Is this phone enough to sway a long-time iPhone user?
If I hadn’t recently bought an iPhone XR, I seriously believe that I could have happily upgraded to the Pixel 4 XL.
While it was always going to lose points due to the Android emojis and Google app store, the lack of iMessage and general concerns about Android’s UX, the phone makes up for these shortcomings with its powerful camera, 6GB RAM and an OS that is super easy for Apple users to adapt to.
While there are concerns about the phone’s facial recognition technology, it’s not the end of the world. An update is due and most people are still primarily using passcodes to unlock their phones. After a week of using this phone, I’m impressed, but not so impressed that I’m willing to part with my XR just yet.
For me, it’s the right phone at the wrong time.
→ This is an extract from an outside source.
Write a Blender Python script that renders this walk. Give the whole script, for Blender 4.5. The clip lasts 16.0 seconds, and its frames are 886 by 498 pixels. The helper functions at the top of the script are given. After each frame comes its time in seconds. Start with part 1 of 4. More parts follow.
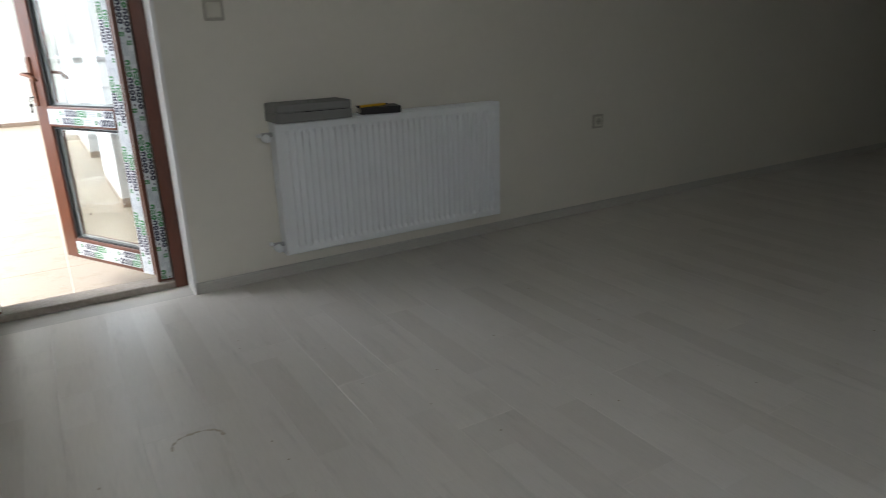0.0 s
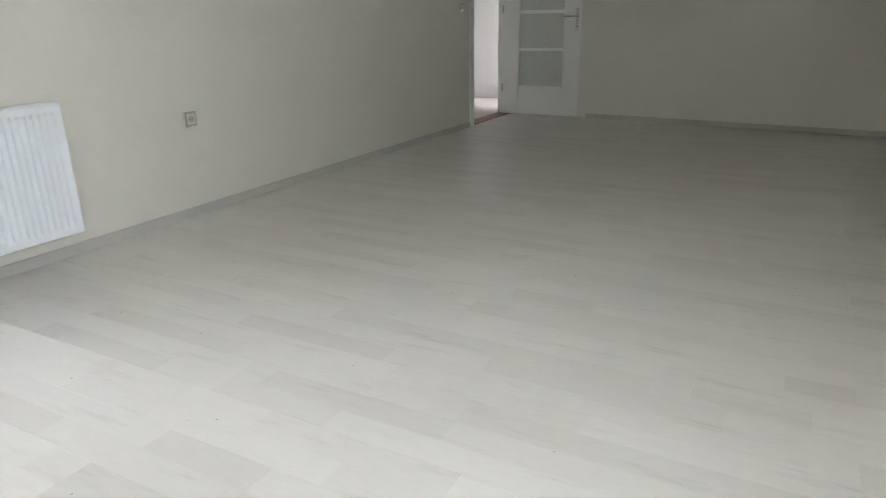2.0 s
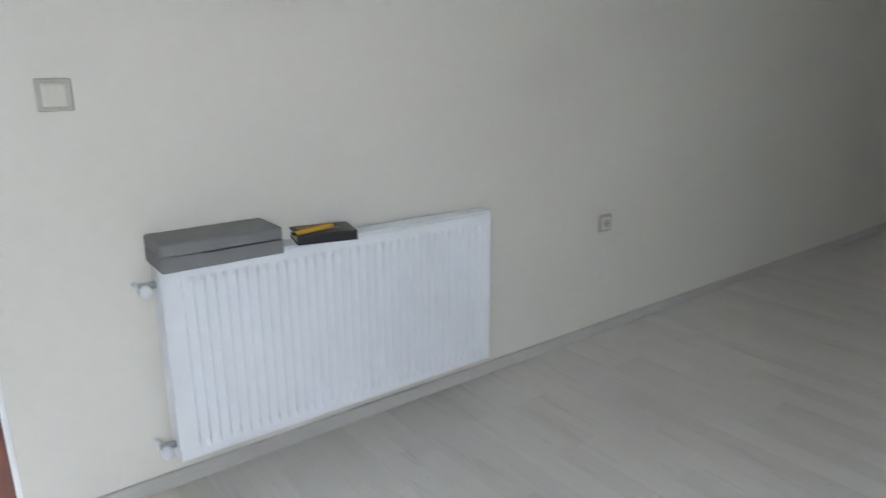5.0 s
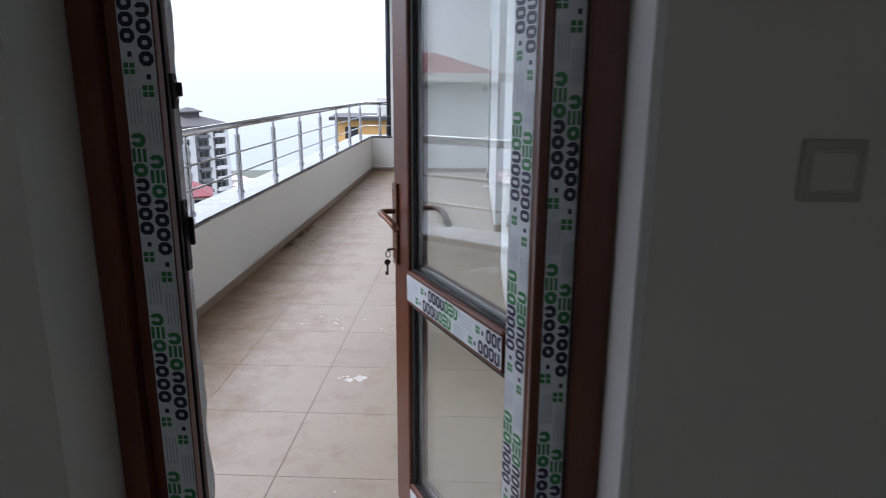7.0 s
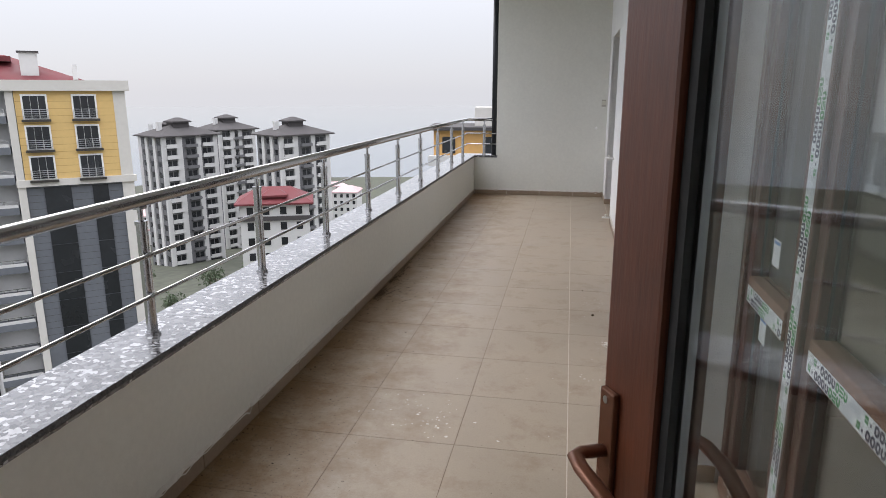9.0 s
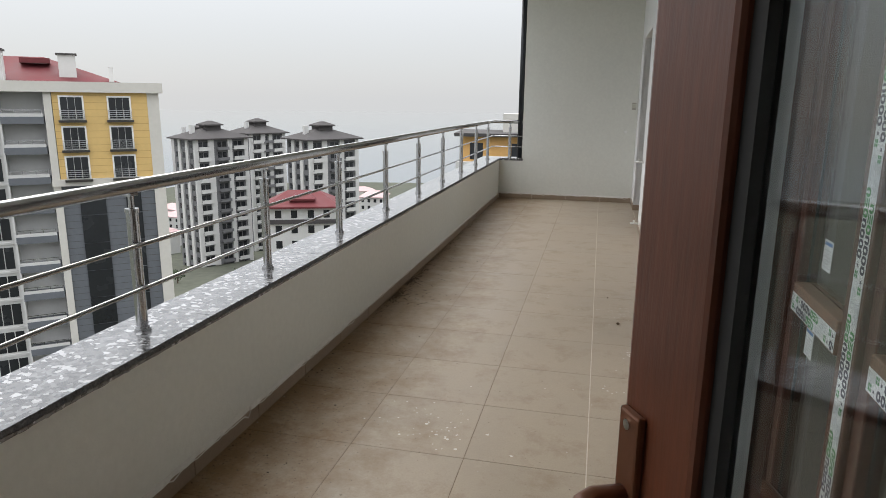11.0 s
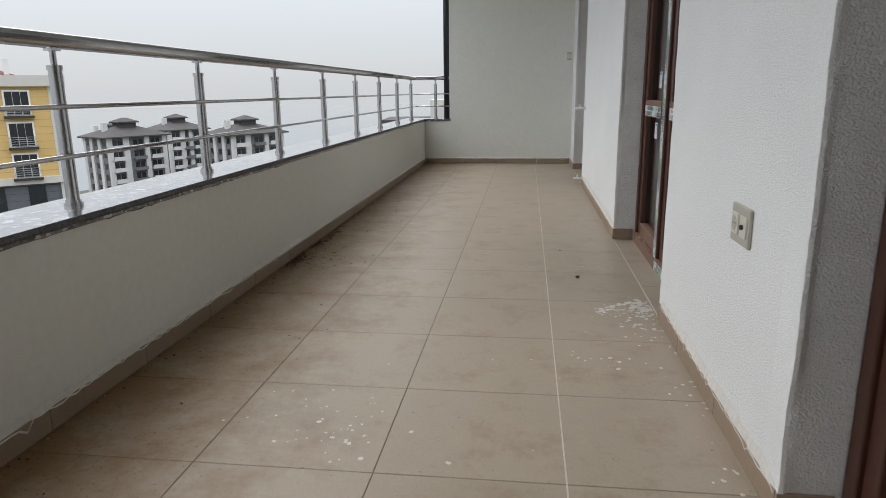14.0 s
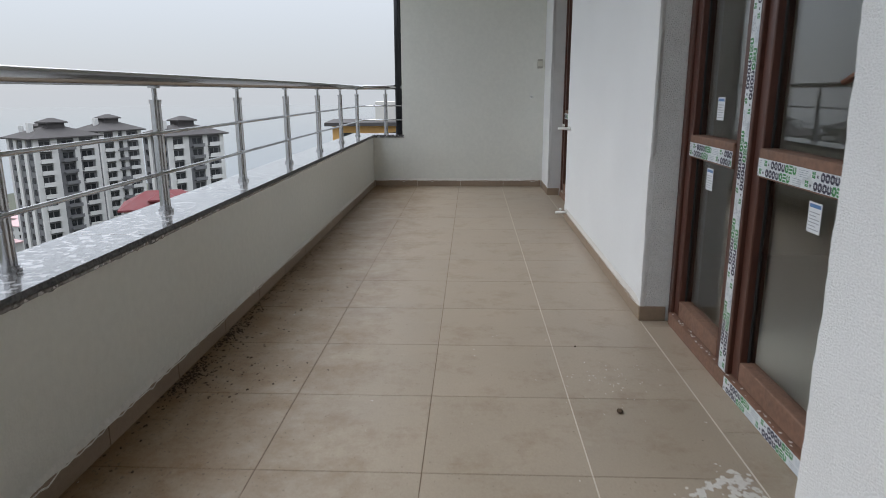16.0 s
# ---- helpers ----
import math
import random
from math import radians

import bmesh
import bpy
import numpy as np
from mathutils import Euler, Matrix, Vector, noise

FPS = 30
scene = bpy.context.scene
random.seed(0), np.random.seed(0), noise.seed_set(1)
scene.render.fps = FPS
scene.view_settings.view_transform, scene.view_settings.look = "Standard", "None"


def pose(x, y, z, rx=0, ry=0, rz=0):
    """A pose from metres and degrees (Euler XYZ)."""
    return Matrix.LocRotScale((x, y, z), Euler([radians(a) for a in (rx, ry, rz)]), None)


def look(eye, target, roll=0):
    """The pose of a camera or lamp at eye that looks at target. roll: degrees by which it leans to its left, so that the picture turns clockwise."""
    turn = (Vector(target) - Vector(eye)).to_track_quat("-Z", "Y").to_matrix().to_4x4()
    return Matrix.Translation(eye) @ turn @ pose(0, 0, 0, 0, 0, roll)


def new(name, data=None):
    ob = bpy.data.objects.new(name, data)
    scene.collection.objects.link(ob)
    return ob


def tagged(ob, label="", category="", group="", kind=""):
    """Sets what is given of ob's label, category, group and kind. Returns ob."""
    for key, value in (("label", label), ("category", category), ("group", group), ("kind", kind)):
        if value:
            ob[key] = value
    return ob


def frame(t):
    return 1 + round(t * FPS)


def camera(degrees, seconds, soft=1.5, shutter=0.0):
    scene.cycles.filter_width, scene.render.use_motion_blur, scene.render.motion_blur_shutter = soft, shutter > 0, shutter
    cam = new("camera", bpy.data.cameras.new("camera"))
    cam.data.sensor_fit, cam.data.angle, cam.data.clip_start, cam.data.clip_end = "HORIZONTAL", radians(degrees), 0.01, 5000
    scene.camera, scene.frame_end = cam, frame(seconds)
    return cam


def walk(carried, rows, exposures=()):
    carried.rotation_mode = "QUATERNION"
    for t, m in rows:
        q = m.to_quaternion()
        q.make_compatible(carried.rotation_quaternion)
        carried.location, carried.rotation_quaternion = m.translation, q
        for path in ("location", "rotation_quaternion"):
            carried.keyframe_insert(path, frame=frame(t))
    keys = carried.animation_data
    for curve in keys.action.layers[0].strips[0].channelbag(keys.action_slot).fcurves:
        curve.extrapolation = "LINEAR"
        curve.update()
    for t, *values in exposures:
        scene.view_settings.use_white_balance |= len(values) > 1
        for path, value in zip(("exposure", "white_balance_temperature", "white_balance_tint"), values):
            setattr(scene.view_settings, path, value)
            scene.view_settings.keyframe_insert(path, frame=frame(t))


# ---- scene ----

If this had been on the market a year ago, I’d have jumped at the opportunity to use this as my primary phone, even with the wax museum selfies.
After Apple’s latest iPhone announcement, most industry commentators were in agreement: this is the first time in the history of the iPhone where people don’t feel compelled to upgrade their phones each and every year. The necessity isn’t there, because the products have improved a great deal since the days when an iPhone 5 would randomly switch off when the battery was allegedly 54pc full.
While the Pixel 4 XL is an excellent phone and takes photographs just as well (and even better) than some of the digital cameras I have owned through the years, it’s still going to be an uphill battle for Google to pull consumers from Apple’s customer base.